My friend Tom started doing this after his dad passed. He said clearing out his dad’s house was like archaeology – digging through layers of a life lived. Now Tom goes through his own stuff regularly. “I want my kids to find treasures, not just tasks,” he told me.
He keeps the guitar he played in college. The watch his father gave him. The photo albums that actually get looked at. But the boxes of old cables, the clothes that haven’t fit in a decade, the duplicate kitchen gadgets – those are finding new homes now, while he can enjoy the process of letting go.

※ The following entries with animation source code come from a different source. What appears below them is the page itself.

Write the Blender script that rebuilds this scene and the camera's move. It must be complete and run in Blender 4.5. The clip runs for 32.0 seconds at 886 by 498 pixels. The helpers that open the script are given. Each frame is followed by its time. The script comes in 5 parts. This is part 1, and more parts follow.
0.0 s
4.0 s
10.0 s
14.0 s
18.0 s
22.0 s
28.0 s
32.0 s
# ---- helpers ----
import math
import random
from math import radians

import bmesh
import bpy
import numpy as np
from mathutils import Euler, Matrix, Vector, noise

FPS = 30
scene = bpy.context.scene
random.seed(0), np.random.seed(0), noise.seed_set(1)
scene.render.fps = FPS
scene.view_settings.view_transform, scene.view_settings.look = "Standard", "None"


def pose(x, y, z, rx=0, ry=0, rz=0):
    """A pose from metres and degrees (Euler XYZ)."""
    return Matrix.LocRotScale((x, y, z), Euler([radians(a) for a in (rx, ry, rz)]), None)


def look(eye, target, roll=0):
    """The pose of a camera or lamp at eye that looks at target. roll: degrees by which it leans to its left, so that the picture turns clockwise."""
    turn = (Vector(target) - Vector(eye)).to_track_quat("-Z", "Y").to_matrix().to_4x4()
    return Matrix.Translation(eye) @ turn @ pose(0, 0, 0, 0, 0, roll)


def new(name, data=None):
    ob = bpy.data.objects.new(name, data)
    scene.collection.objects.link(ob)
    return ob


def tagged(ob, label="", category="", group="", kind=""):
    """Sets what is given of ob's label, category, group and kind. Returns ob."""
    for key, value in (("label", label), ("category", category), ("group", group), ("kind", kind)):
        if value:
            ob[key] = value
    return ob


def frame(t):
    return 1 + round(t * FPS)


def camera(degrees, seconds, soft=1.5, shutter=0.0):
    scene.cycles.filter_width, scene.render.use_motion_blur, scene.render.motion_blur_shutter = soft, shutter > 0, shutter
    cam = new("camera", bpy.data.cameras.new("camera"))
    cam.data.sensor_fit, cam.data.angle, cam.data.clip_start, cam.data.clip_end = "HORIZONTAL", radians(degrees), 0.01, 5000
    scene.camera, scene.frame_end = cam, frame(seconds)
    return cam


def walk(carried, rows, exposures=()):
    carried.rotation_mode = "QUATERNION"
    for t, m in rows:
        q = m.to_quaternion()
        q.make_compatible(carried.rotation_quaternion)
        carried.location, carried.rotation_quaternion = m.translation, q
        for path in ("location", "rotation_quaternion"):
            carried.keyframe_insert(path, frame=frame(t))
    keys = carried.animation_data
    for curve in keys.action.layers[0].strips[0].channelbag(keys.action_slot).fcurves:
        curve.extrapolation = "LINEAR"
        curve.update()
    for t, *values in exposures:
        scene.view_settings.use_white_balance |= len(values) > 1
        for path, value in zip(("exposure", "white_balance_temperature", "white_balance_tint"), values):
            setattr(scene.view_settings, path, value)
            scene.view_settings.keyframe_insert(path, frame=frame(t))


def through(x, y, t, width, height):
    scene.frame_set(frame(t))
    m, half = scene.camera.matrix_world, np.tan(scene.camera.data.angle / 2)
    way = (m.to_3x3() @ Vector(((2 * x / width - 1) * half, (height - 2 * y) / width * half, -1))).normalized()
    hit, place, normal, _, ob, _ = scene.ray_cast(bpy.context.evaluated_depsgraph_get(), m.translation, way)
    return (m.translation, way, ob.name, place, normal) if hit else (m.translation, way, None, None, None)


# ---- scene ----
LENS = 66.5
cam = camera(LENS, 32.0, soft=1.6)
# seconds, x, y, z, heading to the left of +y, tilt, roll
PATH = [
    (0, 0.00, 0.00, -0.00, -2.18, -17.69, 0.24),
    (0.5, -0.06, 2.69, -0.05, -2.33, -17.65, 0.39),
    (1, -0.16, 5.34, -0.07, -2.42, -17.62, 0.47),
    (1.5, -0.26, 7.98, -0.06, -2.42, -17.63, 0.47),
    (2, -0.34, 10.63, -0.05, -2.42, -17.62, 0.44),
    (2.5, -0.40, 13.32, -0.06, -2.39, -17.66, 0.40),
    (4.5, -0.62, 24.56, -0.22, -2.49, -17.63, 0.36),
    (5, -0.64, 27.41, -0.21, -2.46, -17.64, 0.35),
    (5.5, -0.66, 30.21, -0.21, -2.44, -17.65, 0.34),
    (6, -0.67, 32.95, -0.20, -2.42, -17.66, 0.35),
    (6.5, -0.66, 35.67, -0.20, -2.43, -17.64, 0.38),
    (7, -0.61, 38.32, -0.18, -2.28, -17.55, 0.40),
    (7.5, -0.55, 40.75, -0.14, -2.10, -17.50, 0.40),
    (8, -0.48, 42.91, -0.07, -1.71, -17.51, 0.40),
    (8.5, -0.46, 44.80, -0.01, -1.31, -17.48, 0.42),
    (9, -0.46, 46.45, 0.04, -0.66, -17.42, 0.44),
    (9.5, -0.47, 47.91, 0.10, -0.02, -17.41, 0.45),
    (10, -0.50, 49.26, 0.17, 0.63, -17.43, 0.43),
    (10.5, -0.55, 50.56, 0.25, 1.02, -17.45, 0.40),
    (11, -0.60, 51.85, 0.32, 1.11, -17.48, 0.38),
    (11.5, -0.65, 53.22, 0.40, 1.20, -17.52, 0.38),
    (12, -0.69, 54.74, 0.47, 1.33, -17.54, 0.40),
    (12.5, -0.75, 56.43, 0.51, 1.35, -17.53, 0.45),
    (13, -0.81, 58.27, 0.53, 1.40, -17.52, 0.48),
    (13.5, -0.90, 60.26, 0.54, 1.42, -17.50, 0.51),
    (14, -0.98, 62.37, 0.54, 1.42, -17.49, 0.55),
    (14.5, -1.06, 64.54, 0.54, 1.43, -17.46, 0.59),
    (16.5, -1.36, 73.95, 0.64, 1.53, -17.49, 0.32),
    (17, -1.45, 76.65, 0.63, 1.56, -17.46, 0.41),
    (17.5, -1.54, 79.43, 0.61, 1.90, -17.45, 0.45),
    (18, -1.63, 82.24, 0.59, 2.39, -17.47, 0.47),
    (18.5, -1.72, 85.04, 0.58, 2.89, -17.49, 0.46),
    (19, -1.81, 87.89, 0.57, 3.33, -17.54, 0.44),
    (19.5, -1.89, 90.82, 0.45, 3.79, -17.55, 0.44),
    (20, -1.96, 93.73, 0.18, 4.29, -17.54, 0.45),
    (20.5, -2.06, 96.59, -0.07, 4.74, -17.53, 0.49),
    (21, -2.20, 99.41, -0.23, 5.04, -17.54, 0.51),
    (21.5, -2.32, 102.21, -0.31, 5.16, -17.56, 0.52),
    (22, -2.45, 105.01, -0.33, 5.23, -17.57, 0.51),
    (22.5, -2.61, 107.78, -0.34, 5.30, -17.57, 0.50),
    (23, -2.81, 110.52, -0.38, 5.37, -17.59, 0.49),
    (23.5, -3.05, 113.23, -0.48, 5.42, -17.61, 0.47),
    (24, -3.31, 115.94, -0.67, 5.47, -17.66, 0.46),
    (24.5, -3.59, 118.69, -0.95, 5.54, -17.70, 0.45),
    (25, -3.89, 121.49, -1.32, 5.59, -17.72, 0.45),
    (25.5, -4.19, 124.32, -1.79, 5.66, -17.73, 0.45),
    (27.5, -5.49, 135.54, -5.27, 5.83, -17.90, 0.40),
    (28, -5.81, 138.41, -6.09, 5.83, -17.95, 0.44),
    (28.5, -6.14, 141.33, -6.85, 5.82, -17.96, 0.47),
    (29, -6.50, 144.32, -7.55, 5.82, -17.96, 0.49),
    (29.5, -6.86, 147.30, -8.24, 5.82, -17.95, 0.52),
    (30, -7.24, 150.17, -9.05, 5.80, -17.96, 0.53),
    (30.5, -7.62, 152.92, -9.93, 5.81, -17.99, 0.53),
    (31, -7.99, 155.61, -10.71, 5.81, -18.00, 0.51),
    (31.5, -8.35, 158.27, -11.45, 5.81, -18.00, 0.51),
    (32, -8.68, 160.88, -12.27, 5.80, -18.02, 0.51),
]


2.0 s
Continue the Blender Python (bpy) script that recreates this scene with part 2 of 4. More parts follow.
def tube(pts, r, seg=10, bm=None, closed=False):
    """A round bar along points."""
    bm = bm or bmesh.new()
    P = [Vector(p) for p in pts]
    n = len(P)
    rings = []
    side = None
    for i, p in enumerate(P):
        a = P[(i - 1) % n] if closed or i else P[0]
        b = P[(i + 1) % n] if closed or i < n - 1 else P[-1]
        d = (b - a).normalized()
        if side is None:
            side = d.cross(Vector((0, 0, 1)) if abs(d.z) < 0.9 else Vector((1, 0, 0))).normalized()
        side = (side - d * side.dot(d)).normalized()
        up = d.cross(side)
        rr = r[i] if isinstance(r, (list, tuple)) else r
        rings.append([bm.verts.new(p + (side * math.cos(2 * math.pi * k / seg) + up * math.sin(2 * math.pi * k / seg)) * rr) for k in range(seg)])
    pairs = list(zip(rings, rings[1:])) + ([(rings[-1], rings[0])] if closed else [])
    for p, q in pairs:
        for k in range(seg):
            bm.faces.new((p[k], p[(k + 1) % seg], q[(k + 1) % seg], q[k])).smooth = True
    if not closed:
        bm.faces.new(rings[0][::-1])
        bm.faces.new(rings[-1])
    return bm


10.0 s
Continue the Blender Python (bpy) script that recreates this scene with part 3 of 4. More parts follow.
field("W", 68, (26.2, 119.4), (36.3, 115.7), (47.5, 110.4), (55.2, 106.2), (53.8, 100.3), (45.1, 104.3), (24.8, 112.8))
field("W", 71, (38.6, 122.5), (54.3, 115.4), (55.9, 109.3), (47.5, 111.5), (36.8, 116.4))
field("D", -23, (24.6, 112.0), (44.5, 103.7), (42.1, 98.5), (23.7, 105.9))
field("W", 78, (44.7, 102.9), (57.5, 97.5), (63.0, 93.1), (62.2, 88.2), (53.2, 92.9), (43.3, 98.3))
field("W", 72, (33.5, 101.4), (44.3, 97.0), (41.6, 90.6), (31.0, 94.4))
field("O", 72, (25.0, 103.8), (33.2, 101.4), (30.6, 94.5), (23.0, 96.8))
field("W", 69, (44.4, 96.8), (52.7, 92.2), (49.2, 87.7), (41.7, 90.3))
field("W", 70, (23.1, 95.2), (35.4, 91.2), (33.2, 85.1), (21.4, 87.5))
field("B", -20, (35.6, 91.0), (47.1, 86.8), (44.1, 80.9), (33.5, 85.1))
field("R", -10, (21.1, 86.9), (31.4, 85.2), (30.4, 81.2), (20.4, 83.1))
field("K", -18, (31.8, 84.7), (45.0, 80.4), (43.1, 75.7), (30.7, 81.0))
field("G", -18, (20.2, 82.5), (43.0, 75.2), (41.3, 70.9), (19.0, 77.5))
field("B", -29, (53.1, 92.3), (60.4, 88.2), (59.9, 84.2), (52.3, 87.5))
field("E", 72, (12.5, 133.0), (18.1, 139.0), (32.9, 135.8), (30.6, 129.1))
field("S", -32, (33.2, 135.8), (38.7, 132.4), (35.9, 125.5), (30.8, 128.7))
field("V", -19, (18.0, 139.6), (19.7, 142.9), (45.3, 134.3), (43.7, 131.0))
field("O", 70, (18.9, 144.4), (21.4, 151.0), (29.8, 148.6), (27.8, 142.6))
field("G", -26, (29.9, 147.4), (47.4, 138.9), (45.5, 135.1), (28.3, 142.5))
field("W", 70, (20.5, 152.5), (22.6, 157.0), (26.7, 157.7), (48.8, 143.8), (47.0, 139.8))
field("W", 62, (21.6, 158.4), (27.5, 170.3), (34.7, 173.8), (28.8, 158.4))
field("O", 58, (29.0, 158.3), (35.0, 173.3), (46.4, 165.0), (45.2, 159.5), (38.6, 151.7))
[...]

The Real Conversation We Need to Have
Beyond the stuff, there’s a bigger conversation here. Its about how we want to be remembered. What legacy we’re actually leaving versus the one we think we’re leaving.
Sometimes the greatest gift isnt leaving behind more – its leaving behind less, but with more meaning. A carefully chosen collection that says “this is who I was” instead of “this is everything I couldn’t throw away.”
So maybe this weekend, open that junk drawer. Start that conversation with your family. Write a note about why that weird painting in the hallway actually matters to you.
Because someday, someone who loves you is going to stand in your space, holding your things, trying to piece together your story. You can make that day a little easier for them. And surprisingly, you might make today a little easier for yourself too.